Description of the task –
Word for word, print each line of the listing below; pictures stay out.
** BEGIN **
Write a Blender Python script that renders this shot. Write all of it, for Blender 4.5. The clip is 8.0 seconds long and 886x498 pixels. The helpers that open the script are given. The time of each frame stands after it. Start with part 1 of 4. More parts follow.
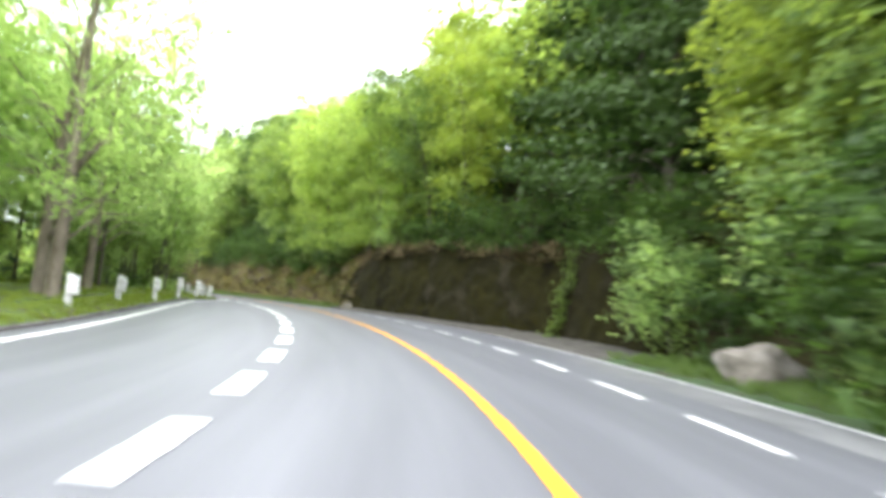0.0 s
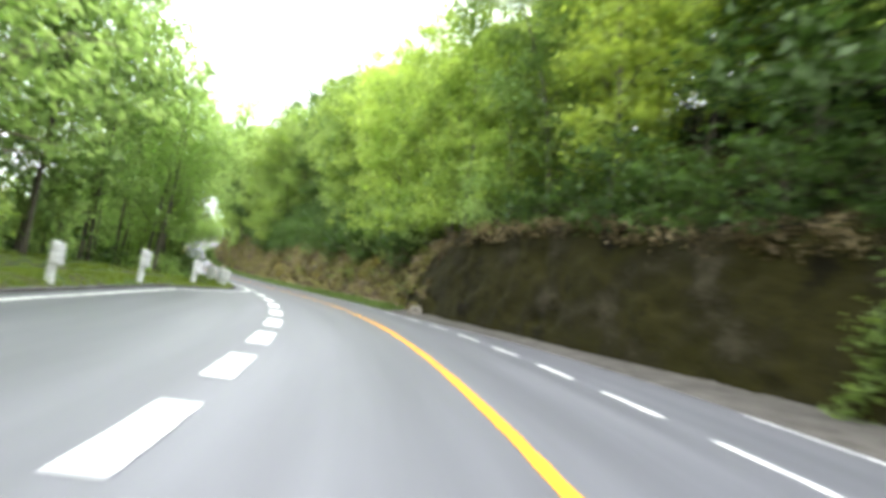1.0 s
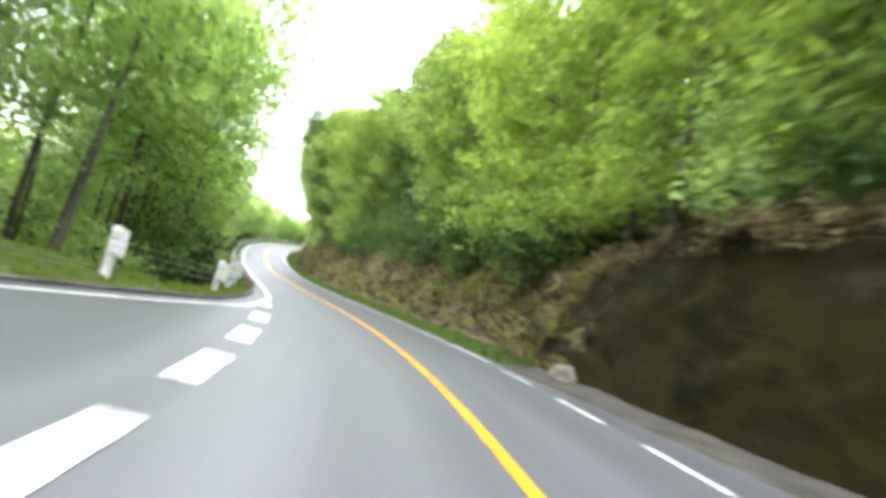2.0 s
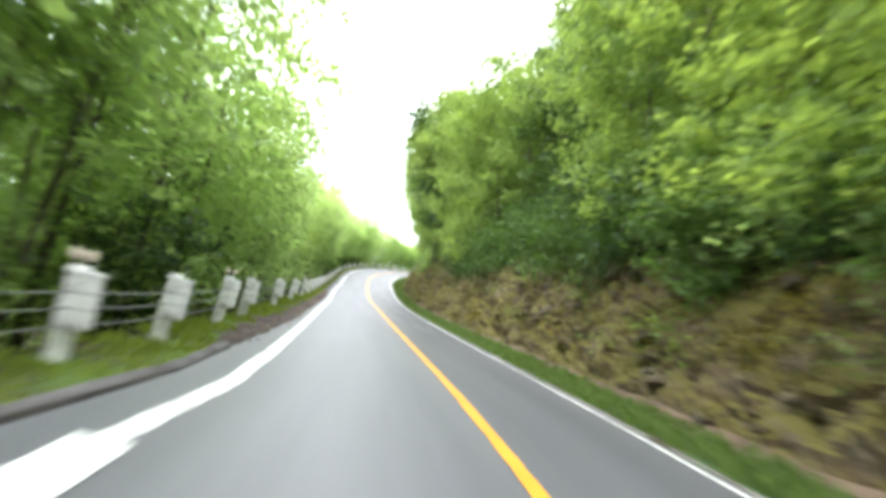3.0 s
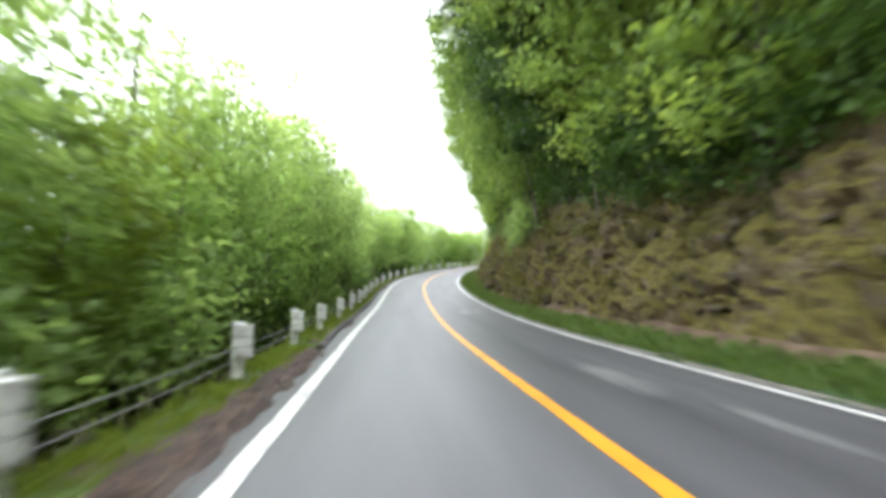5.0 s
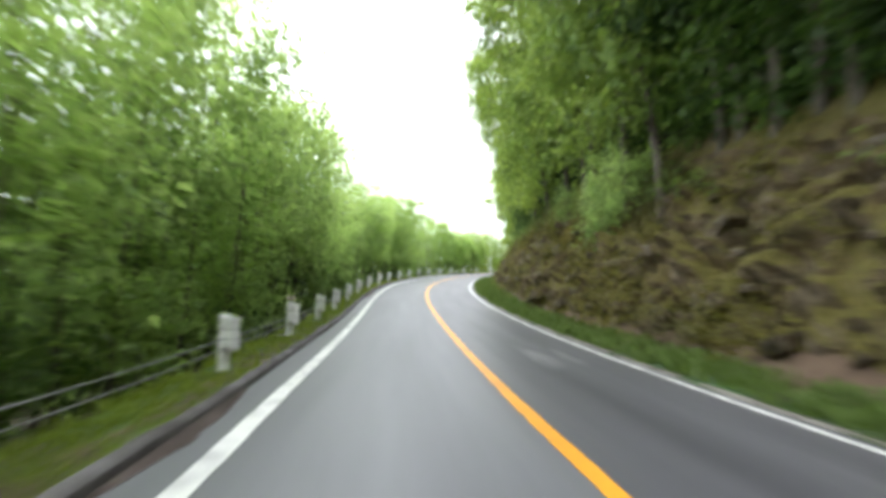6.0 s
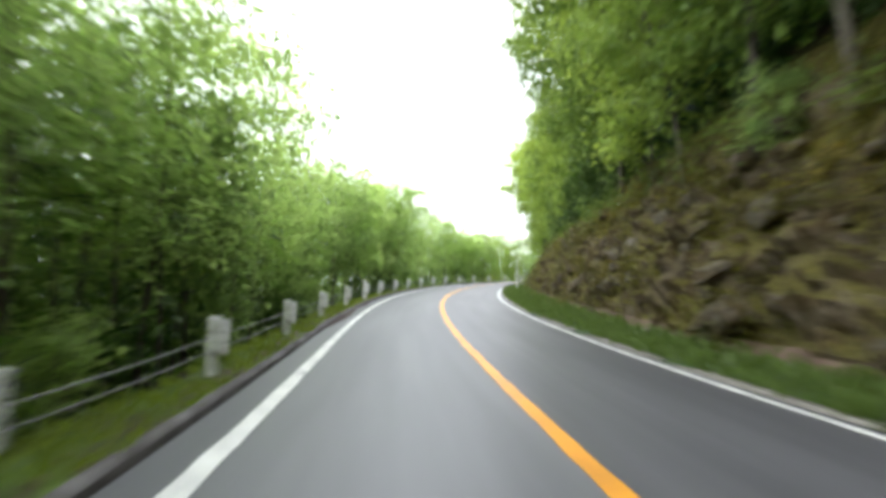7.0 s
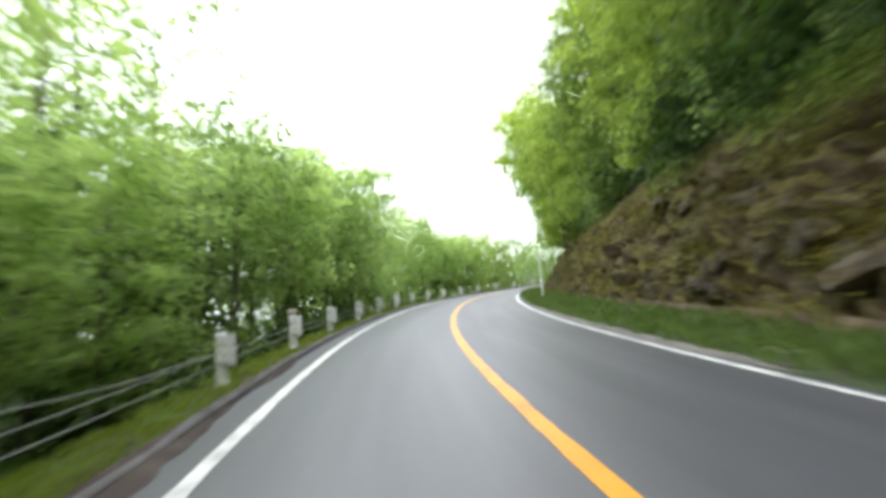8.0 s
** END **
Task answer –
Write a Blender Python script that renders this shot. Write all of it, for Blender 4.5. The clip is 8.0 seconds long and 886x498 pixels. The helpers that open the script are given. The time of each frame stands after it. Start with part 1 of 4. More parts follow.
0.0 s
1.0 s
2.0 s
3.0 s
5.0 s
6.0 s
7.0 s
8.0 s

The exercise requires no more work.